Organizations aimed at helping more black, Hispanic, and poor students get to college are already worried about reports that the Trump administration plans to fight college affirmative action programs.

According to the Washington Post and the New York Times, an office of the Justice Department is looking to investigate and sue colleges and universities whose policies they believe discriminate against white students. Both the Justice Department and Department of Education have yet to comment.

If such investigations begin, Anthony Davis Jr. of the NAACP’s youth and college division said that they could scare some schools away from enforcing affirmative action in their admissions policies and discourage students of color from applying to schools, too.

“We are extremely discouraged by this news coming from the Justice Department,” Davis said. “It shows a lack of support for the African American community,” he added.

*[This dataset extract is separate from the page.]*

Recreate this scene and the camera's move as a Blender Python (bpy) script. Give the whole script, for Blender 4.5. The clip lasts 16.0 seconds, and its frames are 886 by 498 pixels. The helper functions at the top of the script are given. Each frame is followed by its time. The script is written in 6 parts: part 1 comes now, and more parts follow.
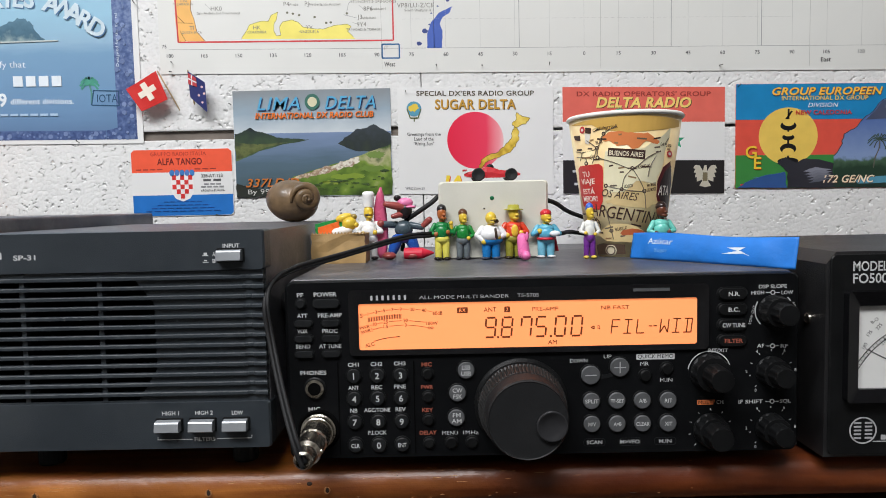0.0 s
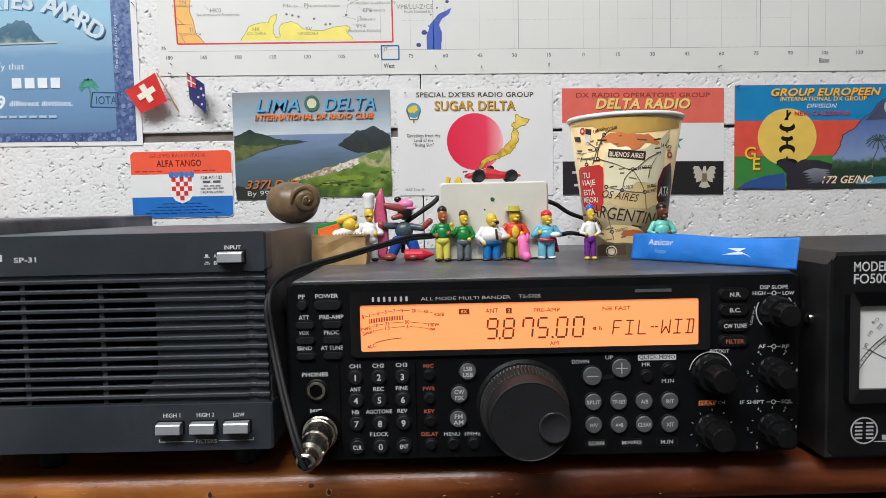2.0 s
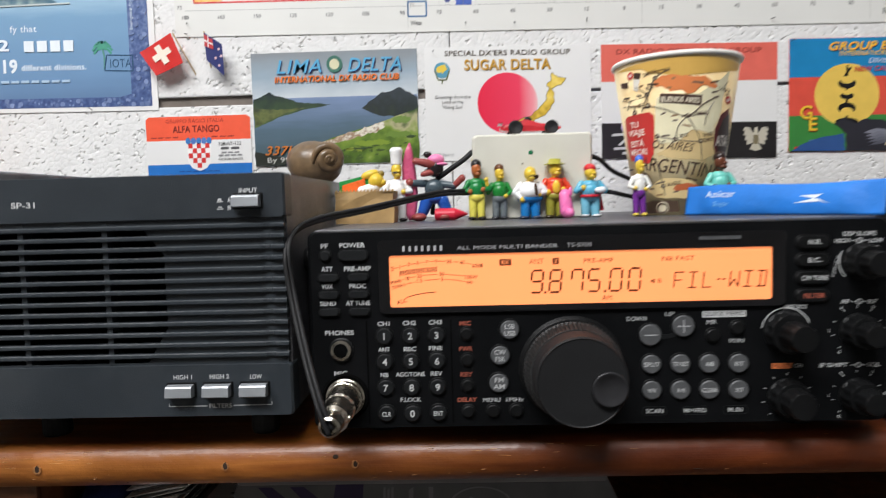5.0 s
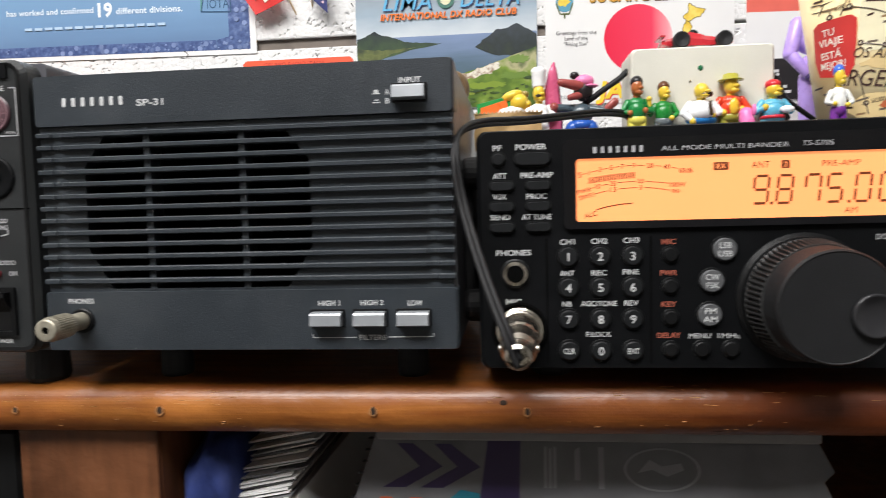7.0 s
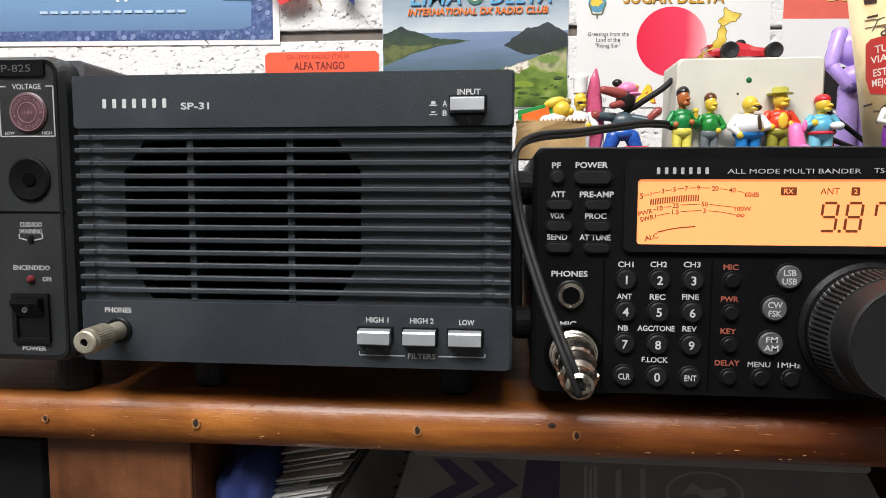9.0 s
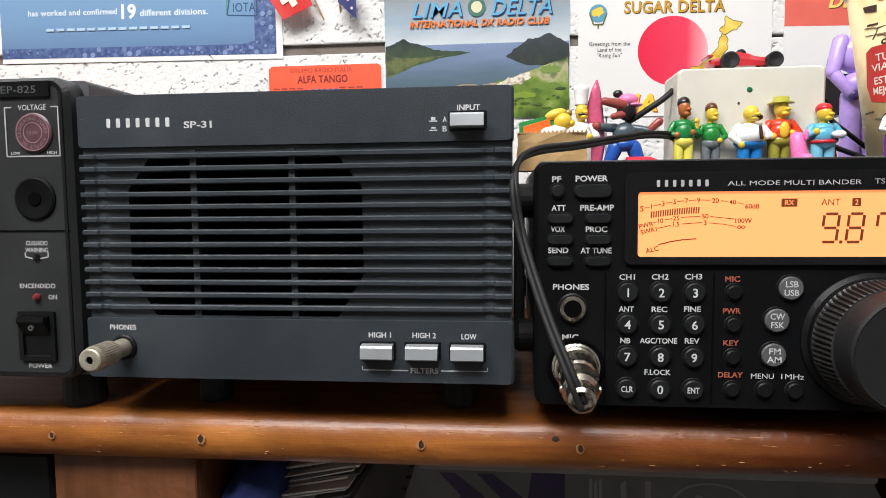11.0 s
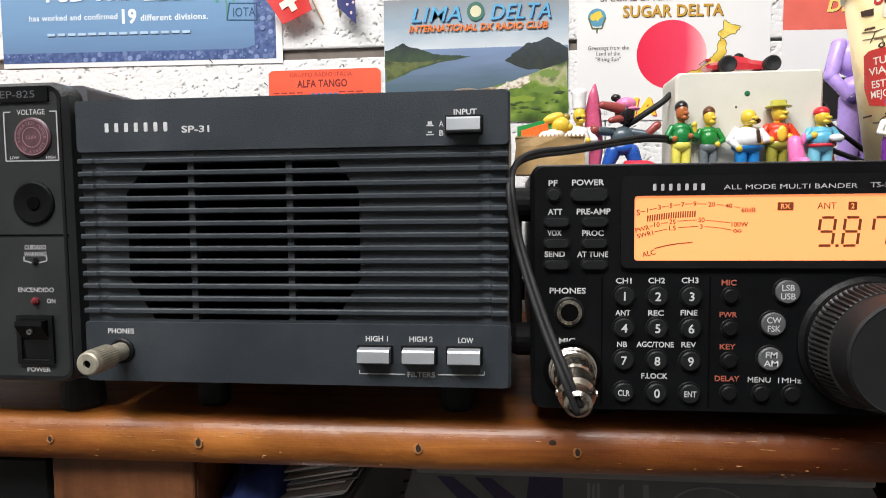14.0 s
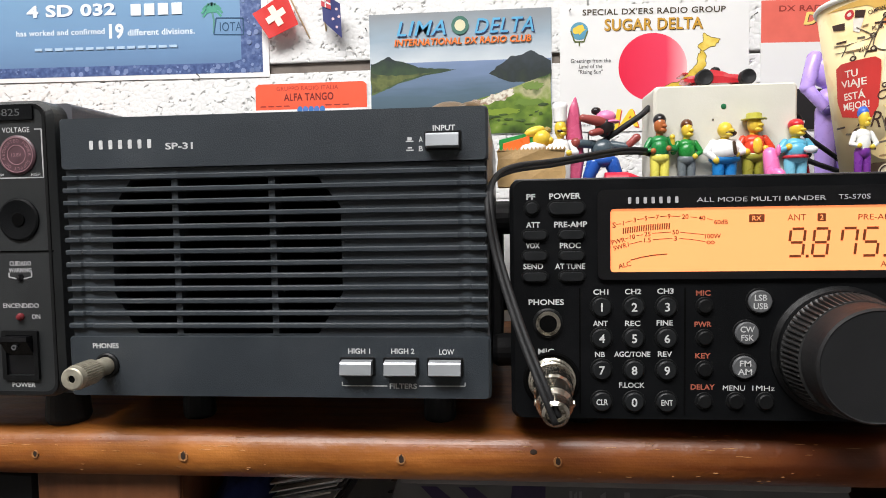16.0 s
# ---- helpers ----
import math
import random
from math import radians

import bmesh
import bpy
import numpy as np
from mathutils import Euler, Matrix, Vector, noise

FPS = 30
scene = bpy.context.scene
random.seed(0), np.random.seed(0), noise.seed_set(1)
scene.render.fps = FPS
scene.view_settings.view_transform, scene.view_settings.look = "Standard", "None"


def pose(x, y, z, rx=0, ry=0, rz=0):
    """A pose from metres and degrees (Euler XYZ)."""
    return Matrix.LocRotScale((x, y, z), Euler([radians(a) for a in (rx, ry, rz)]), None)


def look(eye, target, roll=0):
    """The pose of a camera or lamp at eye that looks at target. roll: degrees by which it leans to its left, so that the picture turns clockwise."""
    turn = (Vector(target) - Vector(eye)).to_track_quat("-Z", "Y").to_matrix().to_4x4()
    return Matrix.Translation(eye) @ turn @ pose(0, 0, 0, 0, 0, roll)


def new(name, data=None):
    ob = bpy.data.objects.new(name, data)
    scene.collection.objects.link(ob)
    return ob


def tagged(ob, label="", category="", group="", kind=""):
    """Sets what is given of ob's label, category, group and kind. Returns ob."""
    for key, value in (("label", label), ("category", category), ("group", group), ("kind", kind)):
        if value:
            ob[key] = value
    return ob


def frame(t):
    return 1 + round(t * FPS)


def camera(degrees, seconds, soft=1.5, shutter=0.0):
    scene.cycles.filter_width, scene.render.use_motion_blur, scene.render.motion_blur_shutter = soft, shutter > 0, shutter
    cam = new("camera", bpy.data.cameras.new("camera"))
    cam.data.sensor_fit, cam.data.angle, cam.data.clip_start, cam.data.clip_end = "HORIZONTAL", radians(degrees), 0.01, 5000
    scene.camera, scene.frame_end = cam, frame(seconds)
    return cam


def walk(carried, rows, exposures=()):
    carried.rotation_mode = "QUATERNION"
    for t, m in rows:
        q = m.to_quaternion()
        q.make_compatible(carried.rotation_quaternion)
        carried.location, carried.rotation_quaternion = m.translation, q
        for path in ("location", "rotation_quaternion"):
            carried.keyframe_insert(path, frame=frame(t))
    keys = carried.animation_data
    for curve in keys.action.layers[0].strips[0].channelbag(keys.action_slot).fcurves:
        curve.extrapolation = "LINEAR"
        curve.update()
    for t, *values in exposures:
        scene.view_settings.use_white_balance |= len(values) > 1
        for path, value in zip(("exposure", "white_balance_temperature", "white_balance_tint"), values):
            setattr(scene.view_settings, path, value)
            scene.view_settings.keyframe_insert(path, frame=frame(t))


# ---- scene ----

The director of KIPP New York City’s Through College program, Jane Dowling, is worried the move will “perpetuate the notion of a student of color or low-income kid getting into college without being qualified.”

“That [perception] is one of the things that these college students struggle with the most,” she said. “It’s just heartbreaking.”

Critics of affirmative action include the head of the Education Department’s Office for Civil Rights, Candice Jackson, as ProPublica has reported. Multiple lawsuits have accused schools of discriminating against Asian-American students using the policy, too.

Dowling noted that other specific admissions policies, like ones that favor children of alumni and athletes, disproportionately help white and affluent students — a point other advocates echoed.

“We would all like to live in a world where affirmative action was not necessary, but unfortunately we do have to live in a world where there is systemic racism, where there is unequal access to quality education, and where African American and Latino students are overrepresented in communities of poverty,” said Rhea Wong, the executive director of Breakthrough New York, which provides educational support to low-income students.